Il Signore è il mio pastore. Questa suggestiva immagine, segno di forte e tenero amore e di profonda comunione, sembra oggi sorpassata, perché siamo ormai nella civiltà della tecnica, delle macchine e dei motori. Ma nessun’altra la può adeguatamente sostituire. Pastore e gregge, pastore e pecorella sono in simbiosi; vivono condividendo tutto, dall’alba al tramonto, dal tramonto all’aurora, passando anche per l’oscurità della notte, per le tenebre della morte, che più non impaurisce: perché Tu, Signore, sei con me.
Anche se vado
per una valle oscura,
non temo alcun male,
perché tu sei con me.
Il tuo bastone e il tuo vincastro
mi danno sicurezza (v. 4).
Tu sei con me! È la nota più alta del salmo, è il suo cuore sempre pulsante. Con queste parole il Salmista – ognuno di noi – risponde all’«io sono con te» incessantemente ripetuto da Dio all’uomo, quasi a ritmare ogni passo del suo cammino.
«Chi va col Signore – ha detto Papa Benedetto XVI commentando questo salmo – anche nelle valli oscure della sofferenza, dell’incertezza e di tutti i problemi umani, si sente sicuro. Tu sei con me: questa è la nostra certezza. Il buio della notte fa paura…, eppure l’orante procede sicuro, perché sa che il Signore è con lui. Quel tu sei con me è una proclamazione di fiducia incrollabile, e sintetizza l’esperienza di fede radicale; la vicinanza di Dio trasforma la realtà» (5 ottobre 2011).
Forse non a caso i primi a ricevere l’annunzio della nascita di Gesù – il vero buon Pastore – furono i pastori che vegliavano in quella santa notte nelle campagne attorno a Betlemme. Il neo-nato Pastore comincia fin dalla greppia a radunare tutti i pastori e tutte le pecore attorno a sé.

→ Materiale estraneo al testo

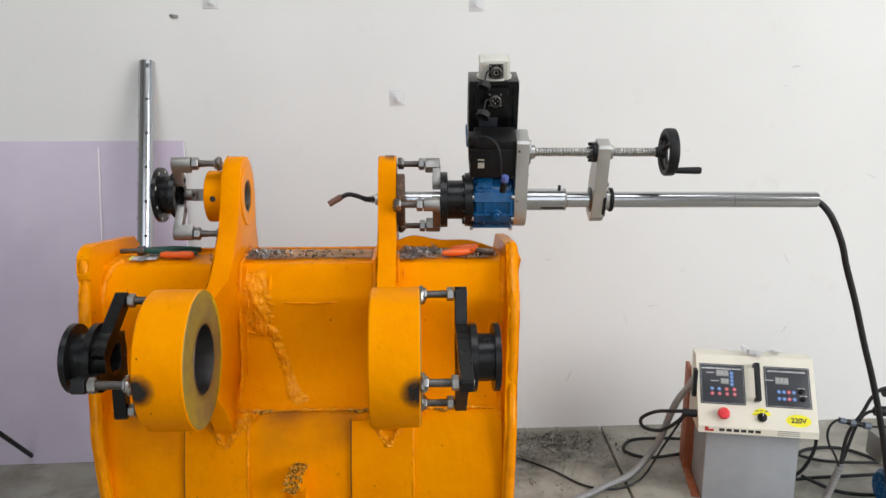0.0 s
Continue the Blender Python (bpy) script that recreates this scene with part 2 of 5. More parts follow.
M = {
    "yellow": yellow_paint(), "weld": weld_paint(), "face": boss_face(), "wall": wall_paint(), "floor": concrete(),
    "foam": foam_board(), "foam_edge": painted("white_foam_edge", (0.85, 0.83, 0.86), 0.8, 0.05),
    "burnt": burnt(), "slag": slag(), "soot": soot_fade(), "rust": rusty_scale(), "glass": clear_glass(),
    "chrome": metal("ground_chromed_steel", (0.55, 0.56, 0.57), 0.20, 0.06, (0.04, 1, 1), 10),
    "steel": metal("turned_steel", (0.52, 0.51, 0.49), 0.32, 0.3),
    "bore": metal("honed_bore_steel", (0.17, 0.165, 0.16), 0.42, 0.4, (1, 1, 1), 20),
    "stud": metal("oily_threaded_steel", (0.20, 0.18, 0.165), 0.42, 0.45, (1, 1, 1), 60),
    "nut": metal("zinc_hex_steel", (0.40, 0.39, 0.37), 0.35, 0.4, (1, 1, 1), 70),
    "spatter": metal("silvery_weld_metal", (0.55, 0.53, 0.51), 0.3, 0.6, (1, 1, 1), 120),
    # First entry: black painted in for the dark insides of hub bolt holes.
    "void": painted("painted_hole_black", (0.0008, 0.0008, 0.0008), 0.9, 0.1, spec=0.05), "darkrust": tint_rust(),
    "black": painted("black_oxide_steel", (0.009, 0.009, 0.0095), 0.30, 0.3, (0.06, 0.06, 0.06), 0.76, 0.08, spec=0.3),
    "motor": painted("satin_black_motor_paint", (0.004, 0.004, 0.0045), 0.24, 0.25, None, 0.7, 0.10, spec=0.3),
    "plastic": painted("black_moulded_plastic", (0.007, 0.007, 0.0075), 0.45, 0.2, None, 0.7, 0.10, spec=0.3),
    "rubber": painted("black_rubber_sheath", (0.014, 0.014, 0.015), 0.55, 0.3, None, 0.7, 0.1, 0.0, 20, 0.35),
    "alu": metal("blasted_aluminium", (0.60, 0.595, 0.57), 0.48, 0.12, (1, 1, 1), 40),
    "cast": metal("cast_grey_aluminium", (0.40, 0.39, 0.37), 0.5, 0.3, (1, 1, 1), 50),
    "blue": painted("blue_gearbox_enamel", (0.004, 0.075, 0.205), 0.26, 0.25, (0.02, 0.03, 0.05), 0.74, 0.12, 0.0, 20, 0.35),
    "blue_plug": painted("blue_plastic", (0.10, 0.14, 0.42), 0.45, 0.1),
    "beige": painted("cream_powder_coat", (0.74, 0.71, 0.60), 0.45, 0.06, None, 0.7, 0.2),
    "cap": painted("cream_motor_cap", (0.66, 0.64, 0.57), 0.42, 0.08),
    "greybox": painted("grey_cabinet_paint", (0.33, 0.35, 0.37), 0.45, 0.10, (0.2, 0.2, 0.2), 0.75),
    "oxide": painted("red_oxide_primer", (0.34, 0.10, 0.04), 0.6, 0.25, (0.12, 0.05, 0.03), 0.7),
    "panel": painted("dark_grey_panel_film", (0.022, 0.025, 0.033), 0.4, 0.1),
    "white": painted("white_print", (0.80, 0.80, 0.80), 0.5, 0.03),
    "lcd": painted("grey_display_window", (0.30, 0.31, 0.30), 0.2, 0.1),
    "lcd_seg": painted("unlit_display_segments", (0.46, 0.47, 0.46), 0.3, 0.05),
    "lcd_digit": painted("faint_display_digits", (0.38, 0.39, 0.38), 0.3, 0.05),
    "key_blue": painted("blue_key_film", (0.10, 0.26, 0.62), 0.4, 0.05),
    "key_red": painted("pink_red_key_film", (0.66, 0.12, 0.15), 0.4, 0.05),
    "red": painted("red_mushroom_plastic", (0.72, 0.025, 0.035), 0.35, 0.06),
    "label": painted("yellow_sticker", (0.85, 0.78, 0.02), 0.4, 0.05),
    # Black print; as flat discs it also stands in for dark hole insides.
    "ink": painted("black_print", (0.02, 0.02, 0.02), 0.5, 0.1),
    "redink": painted("red_print", (0.45, 0.03, 0.02), 0.5, 0.1),
    "orange": painted("orange_screwdriver_plastic", (0.80, 0.13, 0.015), 0.35, 0.1),
    "green": painted("dark_green_plastic", (0.01, 0.07, 0.05), 0.4, 0.15),
    "wrap": metal("grey_spiral_wrap", (0.42, 0.42, 0.42), 0.6, 0.25, (1, 1, 1), 80),
    "copper": painted("heat_stained_copper_nozzle", (0.16, 0.075, 0.05), 0.45, 0.3, None, 0.7),
    "wood": painted("old_brown_timber", (0.26, 0.18, 0.11), 0.8, 0.35, (0.1, 0.07, 0.04), 0.68, 0.4, 0.0, 14),
    "navy": painted("dark_navy_door_panel", (0.018, 0.022, 0.032), 0.45, 0.15),
    "sticker": painted("milky_adhesive_hook_pad", (0.70, 0.70, 0.70), 0.45, 0.04),
    # Unseen ceiling and walls, kept dark to cut white reflections on the paint.
    "ceiling": painted("unseen_ceiling_dark_grey", (0.30, 0.30, 0.30), 0.8, 0.06),
    "render": painted("unseen_wall_dark_grey", (0.27, 0.265, 0.25), 0.85, 0.15),
    "grimy": grimy_paint(), "floor_grime": soot_fade("dark_floor_grime", (0.075, 0.068, 0.054), 16, 0.45), "seam_grime": soot_fade("brown_seam_grime", (0.16, 0.055, 0.004), 26, 0.6),
    "scorch": soot_fade("scorched_paint", (0.13, 0.062, 0.022), 24, 0.92), "heat": soot_fade("heat_tinted_steel", (0.05, 0.04, 0.042), 40, 0.75), "overspray": soot_fade("yellow_overspray", (0.72, 0.50, 0.004), 18, 0.8),
    "scuff": painted("grey_wall_scuff", (0.54, 0.53, 0.53), 0.8, 0.3, None, 0.7, 0.1, 0.0, 60), "scuff_dark": painted("dark_wall_scuff", (0.12, 0.115, 0.11), 0.8, 0.3, None, 0.7, 0.1, 0.0, 60),
    "edge": edge_paint(), "gap": painted("brown_dirt_line", (0.20, 0.075, 0.012), 0.8, 0.5), "slate": painted("grey_blue_connector", (0.09, 0.11, 0.15), 0.45, 0.15),
    "tape": painted("silver_tape", (0.62, 0.61, 0.62), 0.3, 0.35, (0.3, 0.3, 0.32), 0.6),
    "yard": glowing_distance(),
}

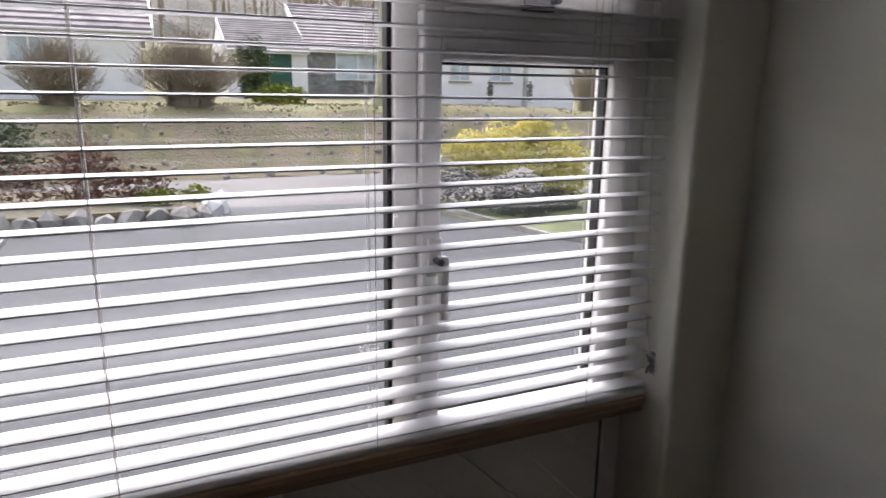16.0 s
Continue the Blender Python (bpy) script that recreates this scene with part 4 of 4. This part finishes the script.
ys = [600, 200, 60, 20, 6, 0, -4, -8, -11, -12.9] + [-13.0 - 0.16 * k for k in range(1, 24)] + [-18, -22, -28, -36, -45, -55, -70, -95, -130, -200, -400, -700]
xs = [-700, -300, -120, -70, -50] + [-40 + 0.8 * k for k in range(76)] + [25, 40, 70, 120, 300, 700]
bm = bmesh.new()
grid = [[bm.verts.new((x, y, ground_z(x, y))) for x in xs] for y in ys]
for a, b in zip(grid, grid[1:]):
    for i in range(len(xs) - 1):
        bm.faces.new((a[i], b[i], b[i + 1], a[i + 1]))
setting("ground", bm, GRASS, "rough grass ground and garden banks", "ground", True)
setting("driveway", prism(bmesh.new(), [(2.7, -0.35, GZ + 0.004), (-3.9, -0.35, GZ + 0.004), (-4.0, -4.8, GZ + 0.004), (-3.4, -6.0, GZ + 0.004), (-2.6, -9.2, GZ + 0.004), (0.3, -9.6, GZ + 0.004), (0.5, -8.4, GZ + 0.004), (2.7, -8.2, GZ + 0.004)], (0, 0, 0.01)), ASPHALT, "pale grey damp tarmac driveway", "driveway")
setting("road", prism(bmesh.new(), [(60, -9.1, GZ + 0.002), (-60, -9.1, GZ + 0.002), (-60, -13.05, GZ + 0.002), (60, -13.05, GZ + 0.002)], (0, 0, 0.007)), ROADMAT, "pale tarmac village road", "road")
bm = bmesh.new()
rows = []
for y in [-13.0 - 0.16 * k for k in range(0, 17)]:
    rows.append([bm.verts.new((-34 + 0.5 * k, y, ground_z(-34 + 0.5 * k, y) + 0.02 + 0.05 * noise.noise((k * 0.7, y * 2, 1)))) for k in range(100)])
for a, b in zip(rows, rows[1:]):
    for i in range(99):
        bm.faces.new((a[i], b[i], b[i + 1], a[i + 1]))
setting("earth_bank", bm, EARTH, "bare earth and stone roadside bank", "bank", True)
rnd = random.Random(11)


def stone(bm, c, r_):
    m = Matrix.LocRotScale(c, Euler((rnd.uniform(0, 6), rnd.uniform(0, 6), rnd.uniform(0, 6))), (r_ * rnd.uniform(0.7, 1.4), r_ * rnd.uniform(0.7, 1.2), r_ * rnd.uniform(0.5, 0.9)))
    got = bmesh.ops.create_icosphere(bm, subdivisions=1, radius=1.0, matrix=m)
    for v in got["verts"]:
        v.co += Vector((noise.noise(v.co * 4), noise.noise(v.co * 4 + Vector((9, 0, 0))), noise.noise(v.co * 4 + Vector((0, 9, 0))))) * r_ * 0.35


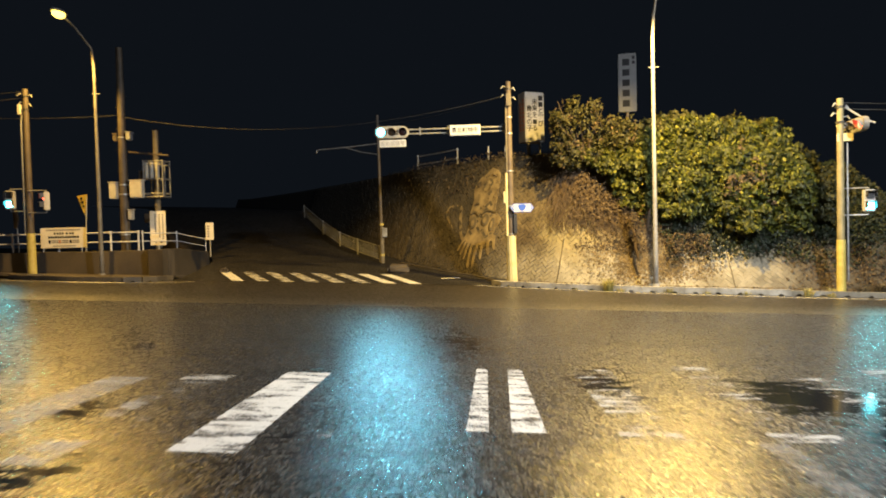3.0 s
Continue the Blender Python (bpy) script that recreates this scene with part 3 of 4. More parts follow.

Nell’antica liturgia battesimale i neofiti erano chiamati agni novelli, nuovi agnelli del gregge di Cristo risorto. Emergendo dalle acque del fonte rigenerati a nuova vita e segnati con il sigillo dello Spirito, essi passavano alla mensa eucaristica.
E la mensa è l’immagine simbolica della seconda parte del salmo. Rimane però ancora anche l’immagine del pastore, poiché è proprio Lui che prepara la mensa e offre se stesso quale pane di vita e calice di salvezza. L’olio profumato che tonifica e fa splendere il volto, il calice che fortifica e riempie di allegrezza il cuore sono dati a profusione nel banchetto del Signore, e sono primizia di un convito di festa senza fine.
Il salmo ha perciò anche un intenso significato escatologico. Esso assume un particolare "sapore" quando lo si canta nella liturgia delle esequie per accompagnare l’anima del defunto incontro al mite buon Pastore e affidarglielo perché lo conduca a ristorarsi, dopo il faticoso cammino di questa vita, alle acque dolci e tranquille che sgorgano dal tempio della Gerusalemme celeste.
Il nostro pellegrinaggio terreno è, in fondo, come una continua transumanza, un passare di regione in regione, attraverso i sentieri del tempo, per giungere a trovare i pascoli «sui monti alti di Israele», sui monti alti come il cielo dove la felicità sarà piena perché saremo per sempre con il Signore (cf. 1 Ts 4, 17), immersi nel suo amore e noi stessi trasfigurati, resi luce nella sua viva fiamma d’amore.